2022-07-15 –, Liffey Hall 1
Online platforms have a hard time combating hate, hate speech, explicit content and other NSFW material. Most of the solutions are rule based keyword approaches which are brittle and can be bypassed easily. At PayPal, we have a wide range of user generated content and there is a great need to automatically identify and flag hate, explicit and other typologies, to improve user experience and adhere to regulatory policies. In this talk we showcase how AI can help us identify such content with great precision.

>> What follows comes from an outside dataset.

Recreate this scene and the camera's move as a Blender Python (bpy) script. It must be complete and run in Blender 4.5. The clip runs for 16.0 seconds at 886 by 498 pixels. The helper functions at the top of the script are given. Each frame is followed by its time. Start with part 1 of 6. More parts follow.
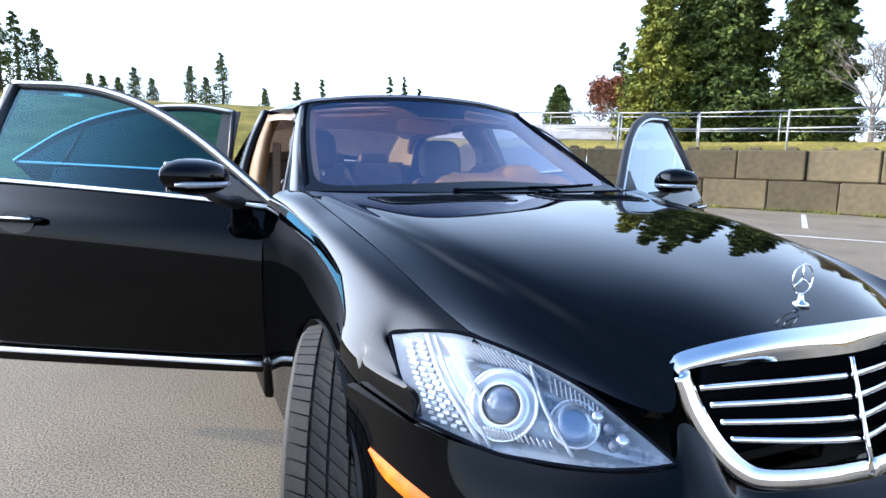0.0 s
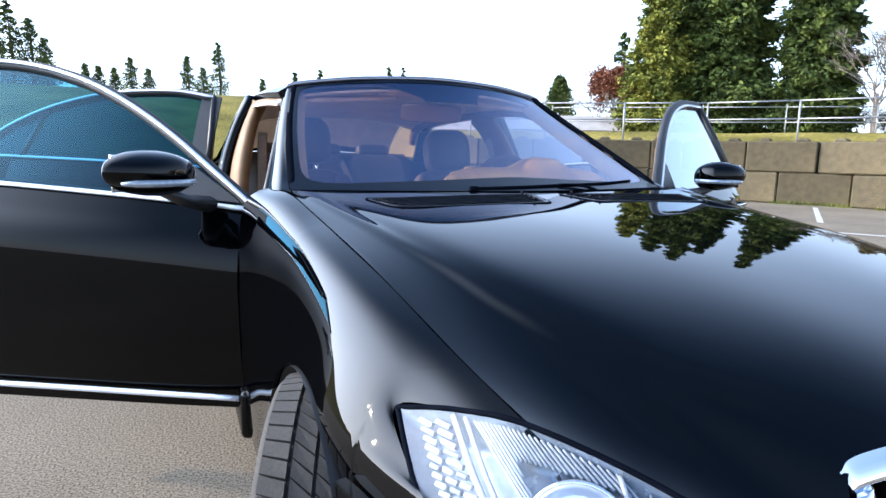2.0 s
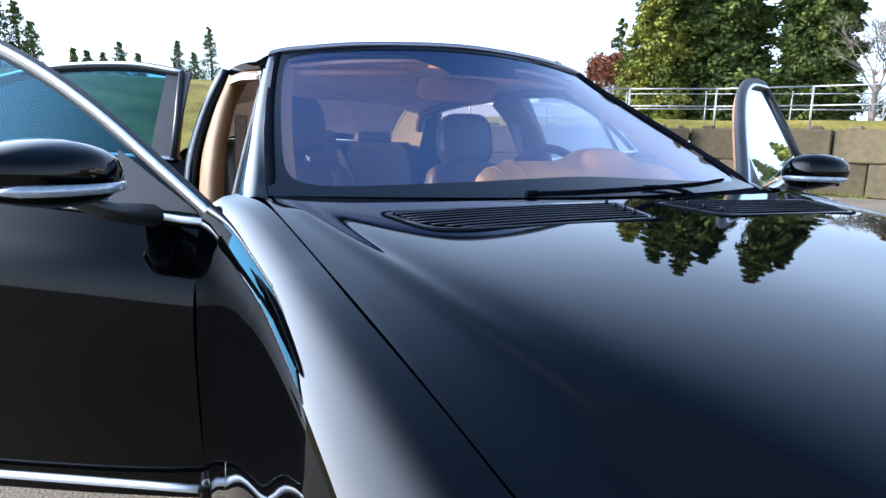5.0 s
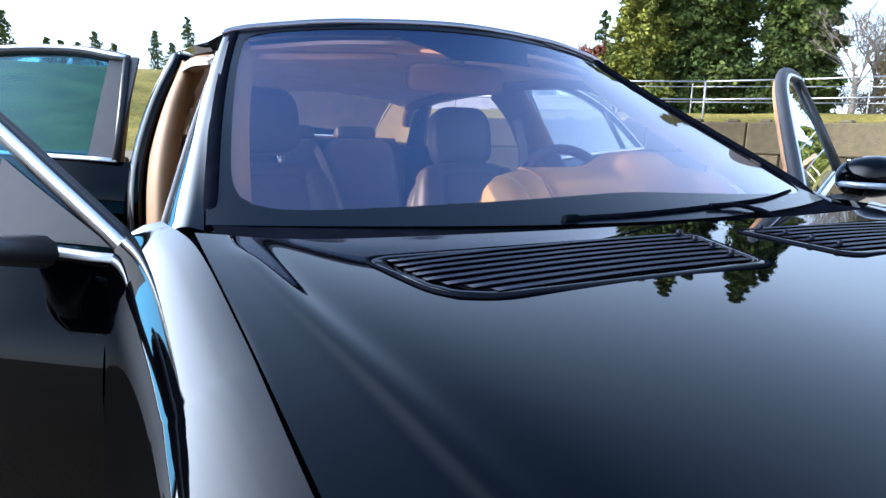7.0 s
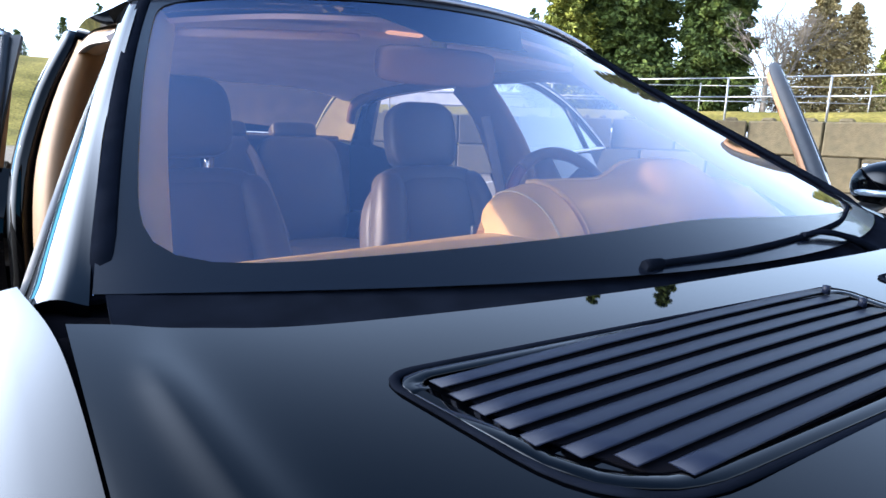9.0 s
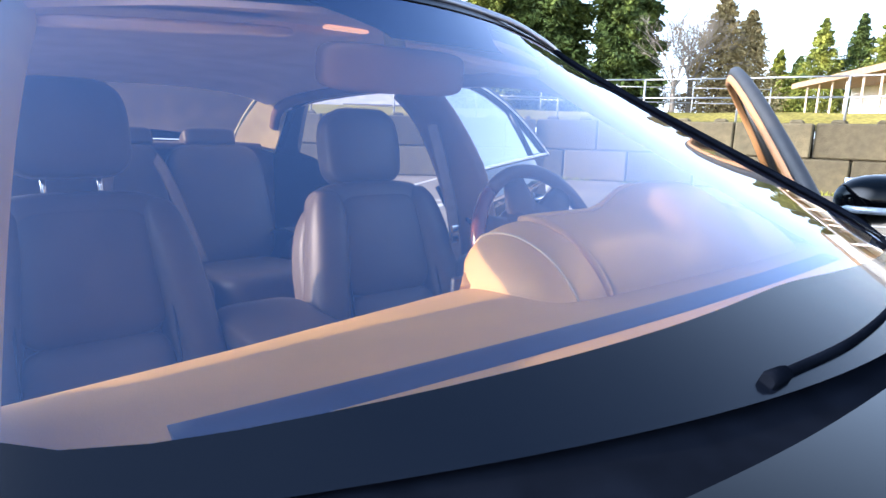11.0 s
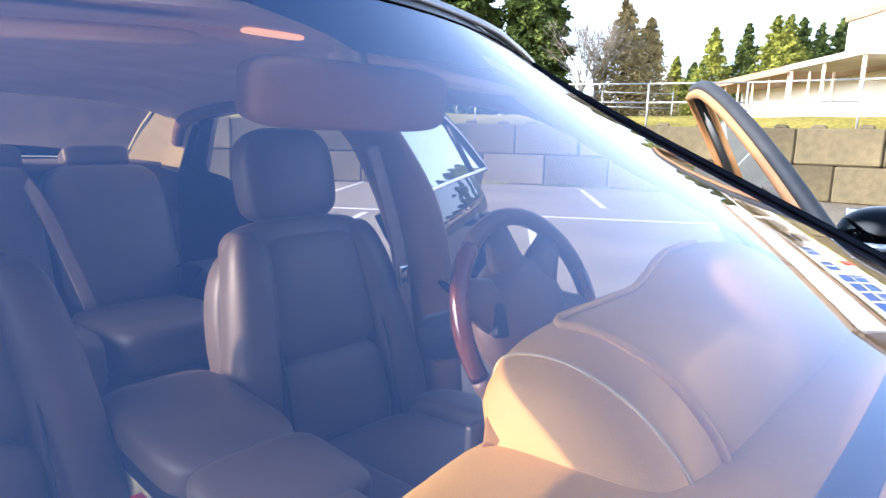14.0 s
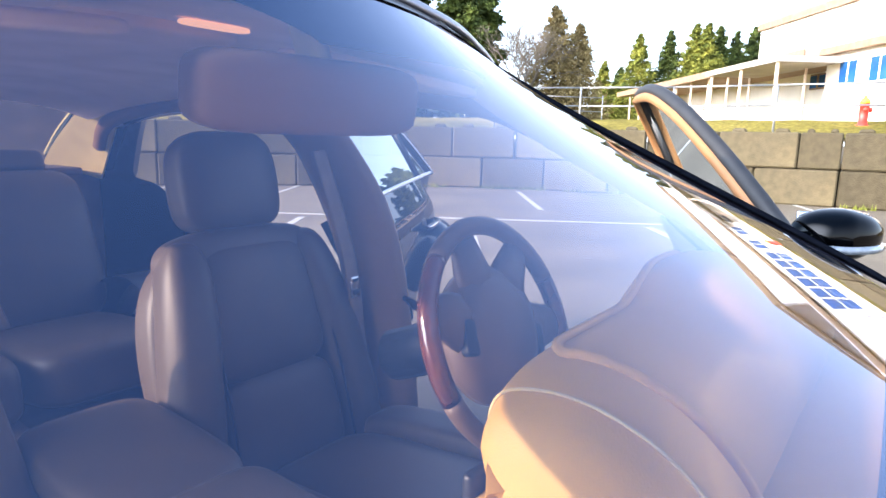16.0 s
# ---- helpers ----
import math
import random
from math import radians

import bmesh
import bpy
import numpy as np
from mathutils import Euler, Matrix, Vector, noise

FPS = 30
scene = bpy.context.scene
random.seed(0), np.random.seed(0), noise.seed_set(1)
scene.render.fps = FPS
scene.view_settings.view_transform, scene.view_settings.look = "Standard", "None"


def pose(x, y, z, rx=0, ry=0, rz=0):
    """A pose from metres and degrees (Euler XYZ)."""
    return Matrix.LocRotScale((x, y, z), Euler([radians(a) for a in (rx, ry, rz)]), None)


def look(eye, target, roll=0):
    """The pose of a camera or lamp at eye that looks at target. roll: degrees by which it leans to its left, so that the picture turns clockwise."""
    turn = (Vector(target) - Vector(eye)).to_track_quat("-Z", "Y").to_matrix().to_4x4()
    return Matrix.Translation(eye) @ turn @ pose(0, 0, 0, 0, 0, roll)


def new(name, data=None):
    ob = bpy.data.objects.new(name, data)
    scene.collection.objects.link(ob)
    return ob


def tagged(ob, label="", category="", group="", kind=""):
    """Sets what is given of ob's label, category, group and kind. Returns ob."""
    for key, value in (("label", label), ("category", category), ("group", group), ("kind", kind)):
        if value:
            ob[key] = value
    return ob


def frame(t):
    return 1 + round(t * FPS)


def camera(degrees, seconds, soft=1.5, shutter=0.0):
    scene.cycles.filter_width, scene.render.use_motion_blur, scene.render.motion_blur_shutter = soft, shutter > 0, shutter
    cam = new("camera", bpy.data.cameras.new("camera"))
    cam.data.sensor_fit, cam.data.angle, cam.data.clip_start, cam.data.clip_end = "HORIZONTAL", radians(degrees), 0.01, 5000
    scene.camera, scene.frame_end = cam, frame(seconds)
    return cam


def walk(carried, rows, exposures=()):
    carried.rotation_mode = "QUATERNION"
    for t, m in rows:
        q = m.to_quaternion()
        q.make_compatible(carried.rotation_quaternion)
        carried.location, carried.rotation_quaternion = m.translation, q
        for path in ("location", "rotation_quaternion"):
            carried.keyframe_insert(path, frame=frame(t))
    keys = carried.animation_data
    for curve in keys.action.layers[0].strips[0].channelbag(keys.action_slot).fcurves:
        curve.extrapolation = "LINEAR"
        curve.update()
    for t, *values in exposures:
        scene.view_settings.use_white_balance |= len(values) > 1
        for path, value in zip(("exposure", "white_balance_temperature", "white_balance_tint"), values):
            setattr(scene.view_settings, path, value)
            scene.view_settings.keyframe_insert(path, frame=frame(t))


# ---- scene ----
cam = camera(71.5, 16.0)
PATH = [
    (0, (-1.177, -1.799, 1.125), (-0.39, 0.017, 0.836), 1.1),
    (0.5, (-1.148, -1.711, 1.122), (-0.361, 0.103, 0.826), 1.1),
    (1, (-1.112, -1.604, 1.126), (-0.326, 0.209, 0.821), 1.1),
    (1.5, (-1.084, -1.504, 1.128), (-0.295, 0.308, 0.817), 1.1),
    (2, (-1.056, -1.396, 1.126), (-0.267, 0.415, 0.81), 1.1),
    (2.5, (-1.035, -1.296, 1.124), (-0.245, 0.512, 0.802), 1.2),
    (3, (-1.014, -1.184, 1.124), (-0.223, 0.623, 0.795), 1.2),
    (5.5, (-0.891, -0.713, 1.13), (-0.078, 1.079, 0.769), 1.2),
    (6, (-0.855, -0.619, 1.136), (-0.031, 1.167, 0.77), 1.2),
    (6.5, (-0.83, -0.535, 1.143), (0.005, 1.244, 0.771), 1.4),
    (7, (-0.805, -0.442, 1.146), (0.046, 1.328, 0.768), 1.3),
    (7.5, (-0.789, -0.369, 1.156), (0.089, 1.386, 0.77), 1.7),
    (8, (-0.775, -0.265, 1.155), (0.155, 1.463, 0.764), 1.8),
    (8.5, (-0.764, -0.18, 1.158), (0.214, 1.52, 0.767), 1.8),
    (9, (-0.748, -0.082, 1.155), (0.293, 1.581, 0.768), 1.6),
    (11.5, (-0.626, 0.248, 1.198), (0.648, 1.741, 0.817), 1.5),
    (12, (-0.594, 0.309, 1.208), (0.712, 1.776, 0.829), 1.5),
    (12.5, (-0.569, 0.361, 1.217), (0.761, 1.805, 0.839), 1.4),
    (13, (-0.542, 0.416, 1.228), (0.82, 1.831, 0.851), 1.4),
    (13.5, (-0.525, 0.458, 1.238), (0.868, 1.843, 0.863), 1.3),
    (14, (-0.51, 0.502, 1.243), (0.925, 1.845, 0.872), 1.3),
    (14.5, (-0.499, 0.533, 1.245), (0.973, 1.835, 0.878), 1.3),
    (15, (-0.487, 0.562, 1.242), (1.028, 1.817, 0.88), 1.1),
    (15.5, (-0.479, 0.58, 1.242), (1.063, 1.801, 0.882), 1.1),
    (16, (-0.481, 0.587, 1.244), (1.086, 1.776, 0.886), 1.3),
]
walk(cam, [(t, look(eye, target, roll)) for t, eye, target, roll in PATH],
     [(0, 0.24, 5950, 8), (5.5, 0.28, 5850, 7), (9, 0.50, 5850, 7), (12.5, 0.76, 6050, 7), (16, 0.57, 6350, 9)])

# ---- world, sun, exposure ----
SUN_AZ, SUN_EL = radians(-59), radians(17)      # azimuth from +y towards +x
world = bpy.data.worlds.new("sky")
scene.world = world
world.use_nodes = True
wt = world.node_tree
wt.nodes.clear()
sky = wt.nodes.new("ShaderNodeTexSky")
sky.sky_type = 'NISHITA'
sky.sun_disc = False
sky.sun_elevation, sky.sun_rotation = SUN_EL, SUN_AZ
sky.air_density, sky.dust_density, sky.ozone_density = 1.3, 1.0, 3.0
coord = wt.nodes.new("ShaderNodeTexCoord")
stretch = wt.nodes.new("ShaderNodeMapping")
stretch.inputs["Scale"].default_value = (1.0, 1.3, 2.6)
cloud = wt.nodes.new("ShaderNodeTexNoise")
cloud.inputs["Scale"].default_value = 1.3
cloud.inputs["Detail"].default_value = 3.0
cloud.inputs["Roughness"].default_value = 0.52
ramp = wt.nodes.new("ShaderNodeValToRGB")
ramp.color_ramp.elements[0].position, ramp.color_ramp.elements[0].color = 0.44, (0.0, 0.0, 0.0, 1)
ramp.color_ramp.elements[1].position, ramp.color_ramp.elements[1].color = 0.70, (0.30, 0.30, 0.30, 1)
# thin white haze, thick near the horizon and gone overhead
split = wt.nodes.new("ShaderNodeSeparateXYZ")
haze = wt.nodes.new("ShaderNodeMapRange")
haze.interpolation_type = 'SMOOTHSTEP'
haze.inputs[1].default_value, haze.inputs[2].default_value = 0.02, 0.96
haze.inputs[3].default_value, haze.inputs[4].default_value = 0.86, 0.0
cover = wt.nodes.new("ShaderNodeMath")
cover.operation, cover.use_clamp = 'MAXIMUM', True
thin = wt.nodes.new("ShaderNodeMath")
thin.operation = 'MULTIPLY'
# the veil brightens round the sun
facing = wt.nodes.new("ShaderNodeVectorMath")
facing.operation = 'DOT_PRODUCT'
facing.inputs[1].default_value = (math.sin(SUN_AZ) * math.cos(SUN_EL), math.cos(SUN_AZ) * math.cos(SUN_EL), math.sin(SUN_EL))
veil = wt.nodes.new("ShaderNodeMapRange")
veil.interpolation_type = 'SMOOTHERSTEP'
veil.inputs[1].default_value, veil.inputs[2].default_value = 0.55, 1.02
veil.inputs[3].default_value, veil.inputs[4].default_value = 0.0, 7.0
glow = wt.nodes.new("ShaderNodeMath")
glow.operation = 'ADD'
high = wt.nodes.new("ShaderNodeMapRange")
high.inputs[1].default_value, high.inputs[2].default_value = 0.45, 0.95
high.inputs[3].default_value, high.inputs[4].default_value = 1.0, 0.25
white = wt.nodes.new("ShaderNodeMix")
white.data_type, white.blend_type, white.clamp_factor = 'RGBA', 'ADD', False
white.inputs[7].default_value = (9.0, 9.5, 10.9, 1)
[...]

Online content moderation at scale is a non trivial task especially with an ever changing landscape of hate, hate speech with changing geopolitical scenarios. Moderation platforms need to support multiple typologies like - hate, sexually explicit, violence, bullying, spam and other toxic material. Add multi-language support for all typologies and it becomes an uphill task. In this talk we will cover the below topics:
- Why is Text Content Moderation is hard? Why we need AI?
- What are the available open-source datasets to train models?
- What are the available pre-trained models for content moderation?
- Why pre-trained models do not always work?
- Data labelling strategies and how to leverage open data and models?
- How to build multi-language support and challenges?
none
Expected audience expertise: Python:some
Abstract as a tweet:Moderating content on online platforms at scale is an every changing landscape. Keyword based and rule based systems are brittle and easy to bypass. We showcase how we leverage AI at PayPal to solve such hard problems.
Raghotham is an AI Architect at PayPal and leads AI teams for the Customer Success Platform. He comes with rich background in building AI platforms and teams for startups and large enterprises. Drawing on his deep love for data science and neural networks and his passion for teaching, Raghotham has conducted workshops across the world and given talks at a number of data science conferences. Apart from getting his hands dirty with data, he loves traveling, Pink Floyd, and masala dosas.
Ryan is an NLP Engineer at PayPal, primarily working on text content moderation for the Customer Success Platform. He is fairly new to the field of NLP, with just over 1 year of experience, but has a great passion for all things statistics and data science. This is his first conference appearance (but hopefully not his last!), and he is very excited to present and learn! He's also very enthusiastic about ice cream. Probably too enthusiastic...